**Information provided**:
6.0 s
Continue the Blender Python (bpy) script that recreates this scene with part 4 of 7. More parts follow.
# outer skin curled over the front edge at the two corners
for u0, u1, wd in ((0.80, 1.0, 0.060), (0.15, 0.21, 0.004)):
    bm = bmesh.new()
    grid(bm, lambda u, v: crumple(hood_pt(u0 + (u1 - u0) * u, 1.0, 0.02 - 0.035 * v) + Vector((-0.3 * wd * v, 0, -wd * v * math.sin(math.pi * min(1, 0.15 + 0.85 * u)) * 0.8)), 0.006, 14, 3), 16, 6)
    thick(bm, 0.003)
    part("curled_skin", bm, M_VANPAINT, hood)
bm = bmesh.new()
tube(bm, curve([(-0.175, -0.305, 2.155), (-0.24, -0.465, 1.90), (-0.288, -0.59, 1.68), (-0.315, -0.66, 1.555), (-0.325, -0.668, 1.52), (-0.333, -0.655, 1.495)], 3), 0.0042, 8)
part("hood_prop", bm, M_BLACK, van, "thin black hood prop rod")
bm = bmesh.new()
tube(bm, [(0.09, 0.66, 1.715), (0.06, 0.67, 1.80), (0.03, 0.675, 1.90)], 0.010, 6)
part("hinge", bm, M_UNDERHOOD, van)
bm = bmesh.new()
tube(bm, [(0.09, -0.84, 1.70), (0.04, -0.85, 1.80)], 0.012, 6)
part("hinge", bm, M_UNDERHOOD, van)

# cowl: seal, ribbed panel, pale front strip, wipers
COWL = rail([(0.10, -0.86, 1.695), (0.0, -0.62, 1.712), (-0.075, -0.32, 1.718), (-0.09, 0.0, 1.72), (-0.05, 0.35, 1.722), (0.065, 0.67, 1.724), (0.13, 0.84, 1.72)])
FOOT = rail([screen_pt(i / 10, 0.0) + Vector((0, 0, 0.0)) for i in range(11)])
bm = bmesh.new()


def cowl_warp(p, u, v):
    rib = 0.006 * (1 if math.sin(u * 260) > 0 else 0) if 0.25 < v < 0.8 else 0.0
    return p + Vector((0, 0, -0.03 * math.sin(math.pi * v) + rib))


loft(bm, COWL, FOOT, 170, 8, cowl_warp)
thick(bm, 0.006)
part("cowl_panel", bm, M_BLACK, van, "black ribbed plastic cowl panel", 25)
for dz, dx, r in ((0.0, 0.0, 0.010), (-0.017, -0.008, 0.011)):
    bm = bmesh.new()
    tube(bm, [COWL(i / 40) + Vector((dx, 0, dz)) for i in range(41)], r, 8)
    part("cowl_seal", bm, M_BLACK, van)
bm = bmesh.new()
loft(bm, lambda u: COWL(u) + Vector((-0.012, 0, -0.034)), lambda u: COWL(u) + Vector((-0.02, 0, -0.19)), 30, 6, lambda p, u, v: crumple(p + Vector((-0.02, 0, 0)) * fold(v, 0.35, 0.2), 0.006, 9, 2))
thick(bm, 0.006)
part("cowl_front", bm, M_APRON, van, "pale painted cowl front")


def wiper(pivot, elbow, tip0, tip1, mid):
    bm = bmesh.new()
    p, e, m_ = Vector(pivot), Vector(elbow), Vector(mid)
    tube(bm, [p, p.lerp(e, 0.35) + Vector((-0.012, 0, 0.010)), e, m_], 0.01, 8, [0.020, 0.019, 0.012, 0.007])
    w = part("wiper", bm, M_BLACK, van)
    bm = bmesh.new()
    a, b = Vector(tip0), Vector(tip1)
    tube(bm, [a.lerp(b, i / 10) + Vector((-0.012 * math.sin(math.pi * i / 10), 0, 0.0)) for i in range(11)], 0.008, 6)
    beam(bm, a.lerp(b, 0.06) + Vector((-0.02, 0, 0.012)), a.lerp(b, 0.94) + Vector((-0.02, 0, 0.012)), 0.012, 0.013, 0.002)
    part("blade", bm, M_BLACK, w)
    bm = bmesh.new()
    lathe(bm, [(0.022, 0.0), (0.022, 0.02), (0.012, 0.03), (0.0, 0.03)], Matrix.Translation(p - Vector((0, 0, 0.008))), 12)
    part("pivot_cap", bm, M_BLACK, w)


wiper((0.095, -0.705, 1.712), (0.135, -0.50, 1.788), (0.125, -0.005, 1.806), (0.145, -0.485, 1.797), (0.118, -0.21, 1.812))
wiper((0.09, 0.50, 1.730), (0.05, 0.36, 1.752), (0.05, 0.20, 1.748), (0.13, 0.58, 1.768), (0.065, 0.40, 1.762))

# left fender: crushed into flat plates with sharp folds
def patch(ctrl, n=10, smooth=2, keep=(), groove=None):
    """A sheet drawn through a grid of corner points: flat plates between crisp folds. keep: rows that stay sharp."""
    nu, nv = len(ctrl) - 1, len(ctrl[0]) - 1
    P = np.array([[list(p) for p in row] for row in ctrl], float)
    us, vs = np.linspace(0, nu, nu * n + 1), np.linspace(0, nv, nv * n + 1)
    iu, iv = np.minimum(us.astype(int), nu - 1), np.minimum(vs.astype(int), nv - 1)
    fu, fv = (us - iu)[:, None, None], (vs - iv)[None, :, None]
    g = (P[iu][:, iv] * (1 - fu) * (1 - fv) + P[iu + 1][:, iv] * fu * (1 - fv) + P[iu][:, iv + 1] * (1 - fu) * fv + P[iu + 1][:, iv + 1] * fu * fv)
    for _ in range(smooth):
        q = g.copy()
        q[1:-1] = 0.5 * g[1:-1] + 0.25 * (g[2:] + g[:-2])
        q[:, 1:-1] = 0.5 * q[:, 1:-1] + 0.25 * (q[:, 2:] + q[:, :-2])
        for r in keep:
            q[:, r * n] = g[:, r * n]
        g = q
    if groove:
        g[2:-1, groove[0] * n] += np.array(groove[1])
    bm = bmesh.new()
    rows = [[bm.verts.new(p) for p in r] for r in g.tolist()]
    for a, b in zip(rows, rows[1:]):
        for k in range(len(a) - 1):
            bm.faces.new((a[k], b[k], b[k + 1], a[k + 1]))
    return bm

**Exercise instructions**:
Give back the whole listing exactly as it reads.

**Task response**:
6.0 s
Continue the Blender Python (bpy) script that recreates this scene with part 4 of 7. More parts follow.
# outer skin curled over the front edge at the two corners
for u0, u1, wd in ((0.80, 1.0, 0.060), (0.15, 0.21, 0.004)):
    bm = bmesh.new()
    grid(bm, lambda u, v: crumple(hood_pt(u0 + (u1 - u0) * u, 1.0, 0.02 - 0.035 * v) + Vector((-0.3 * wd * v, 0, -wd * v * math.sin(math.pi * min(1, 0.15 + 0.85 * u)) * 0.8)), 0.006, 14, 3), 16, 6)
    thick(bm, 0.003)
    part("curled_skin", bm, M_VANPAINT, hood)
bm = bmesh.new()
tube(bm, curve([(-0.175, -0.305, 2.155), (-0.24, -0.465, 1.90), (-0.288, -0.59, 1.68), (-0.315, -0.66, 1.555), (-0.325, -0.668, 1.52), (-0.333, -0.655, 1.495)], 3), 0.0042, 8)
part("hood_prop", bm, M_BLACK, van, "thin black hood prop rod")
bm = bmesh.new()
tube(bm, [(0.09, 0.66, 1.715), (0.06, 0.67, 1.80), (0.03, 0.675, 1.90)], 0.010, 6)
part("hinge", bm, M_UNDERHOOD, van)
bm = bmesh.new()
tube(bm, [(0.09, -0.84, 1.70), (0.04, -0.85, 1.80)], 0.012, 6)
part("hinge", bm, M_UNDERHOOD, van)

# cowl: seal, ribbed panel, pale front strip, wipers
COWL = rail([(0.10, -0.86, 1.695), (0.0, -0.62, 1.712), (-0.075, -0.32, 1.718), (-0.09, 0.0, 1.72), (-0.05, 0.35, 1.722), (0.065, 0.67, 1.724), (0.13, 0.84, 1.72)])
FOOT = rail([screen_pt(i / 10, 0.0) + Vector((0, 0, 0.0)) for i in range(11)])
bm = bmesh.new()


def cowl_warp(p, u, v):
    rib = 0.006 * (1 if math.sin(u * 260) > 0 else 0) if 0.25 < v < 0.8 else 0.0
    return p + Vector((0, 0, -0.03 * math.sin(math.pi * v) + rib))


loft(bm, COWL, FOOT, 170, 8, cowl_warp)
thick(bm, 0.006)
part("cowl_panel", bm, M_BLACK, van, "black ribbed plastic cowl panel", 25)
for dz, dx, r in ((0.0, 0.0, 0.010), (-0.017, -0.008, 0.011)):
    bm = bmesh.new()
    tube(bm, [COWL(i / 40) + Vector((dx, 0, dz)) for i in range(41)], r, 8)
    part("cowl_seal", bm, M_BLACK, van)
bm = bmesh.new()
loft(bm, lambda u: COWL(u) + Vector((-0.012, 0, -0.034)), lambda u: COWL(u) + Vector((-0.02, 0, -0.19)), 30, 6, lambda p, u, v: crumple(p + Vector((-0.02, 0, 0)) * fold(v, 0.35, 0.2), 0.006, 9, 2))
thick(bm, 0.006)
part("cowl_front", bm, M_APRON, van, "pale painted cowl front")


def wiper(pivot, elbow, tip0, tip1, mid):
    bm = bmesh.new()
    p, e, m_ = Vector(pivot), Vector(elbow), Vector(mid)
    tube(bm, [p, p.lerp(e, 0.35) + Vector((-0.012, 0, 0.010)), e, m_], 0.01, 8, [0.020, 0.019, 0.012, 0.007])
    w = part("wiper", bm, M_BLACK, van)
    bm = bmesh.new()
    a, b = Vector(tip0), Vector(tip1)
    tube(bm, [a.lerp(b, i / 10) + Vector((-0.012 * math.sin(math.pi * i / 10), 0, 0.0)) for i in range(11)], 0.008, 6)
    beam(bm, a.lerp(b, 0.06) + Vector((-0.02, 0, 0.012)), a.lerp(b, 0.94) + Vector((-0.02, 0, 0.012)), 0.012, 0.013, 0.002)
    part("blade", bm, M_BLACK, w)
    bm = bmesh.new()
    lathe(bm, [(0.022, 0.0), (0.022, 0.02), (0.012, 0.03), (0.0, 0.03)], Matrix.Translation(p - Vector((0, 0, 0.008))), 12)
    part("pivot_cap", bm, M_BLACK, w)


wiper((0.095, -0.705, 1.712), (0.135, -0.50, 1.788), (0.125, -0.005, 1.806), (0.145, -0.485, 1.797), (0.118, -0.21, 1.812))
wiper((0.09, 0.50, 1.730), (0.05, 0.36, 1.752), (0.05, 0.20, 1.748), (0.13, 0.58, 1.768), (0.065, 0.40, 1.762))

# left fender: crushed into flat plates with sharp folds
def patch(ctrl, n=10, smooth=2, keep=(), groove=None):
    """A sheet drawn through a grid of corner points: flat plates between crisp folds. keep: rows that stay sharp."""
    nu, nv = len(ctrl) - 1, len(ctrl[0]) - 1
    P = np.array([[list(p) for p in row] for row in ctrl], float)
    us, vs = np.linspace(0, nu, nu * n + 1), np.linspace(0, nv, nv * n + 1)
    iu, iv = np.minimum(us.astype(int), nu - 1), np.minimum(vs.astype(int), nv - 1)
    fu, fv = (us - iu)[:, None, None], (vs - iv)[None, :, None]
    g = (P[iu][:, iv] * (1 - fu) * (1 - fv) + P[iu + 1][:, iv] * fu * (1 - fv) + P[iu][:, iv + 1] * (1 - fu) * fv + P[iu + 1][:, iv + 1] * fu * fv)
    for _ in range(smooth):
        q = g.copy()
        q[1:-1] = 0.5 * g[1:-1] + 0.25 * (g[2:] + g[:-2])
        q[:, 1:-1] = 0.5 * q[:, 1:-1] + 0.25 * (q[:, 2:] + q[:, :-2])
        for r in keep:
            q[:, r * n] = g[:, r * n]
        g = q
    if groove:
        g[2:-1, groove[0] * n] += np.array(groove[1])
    bm = bmesh.new()
    rows = [[bm.verts.new(p) for p in r] for r in g.tolist()]
    for a, b in zip(rows, rows[1:]):
        for k in range(len(a) - 1):
            bm.faces.new((a[k], b[k], b[k + 1], a[k + 1]))
    return bm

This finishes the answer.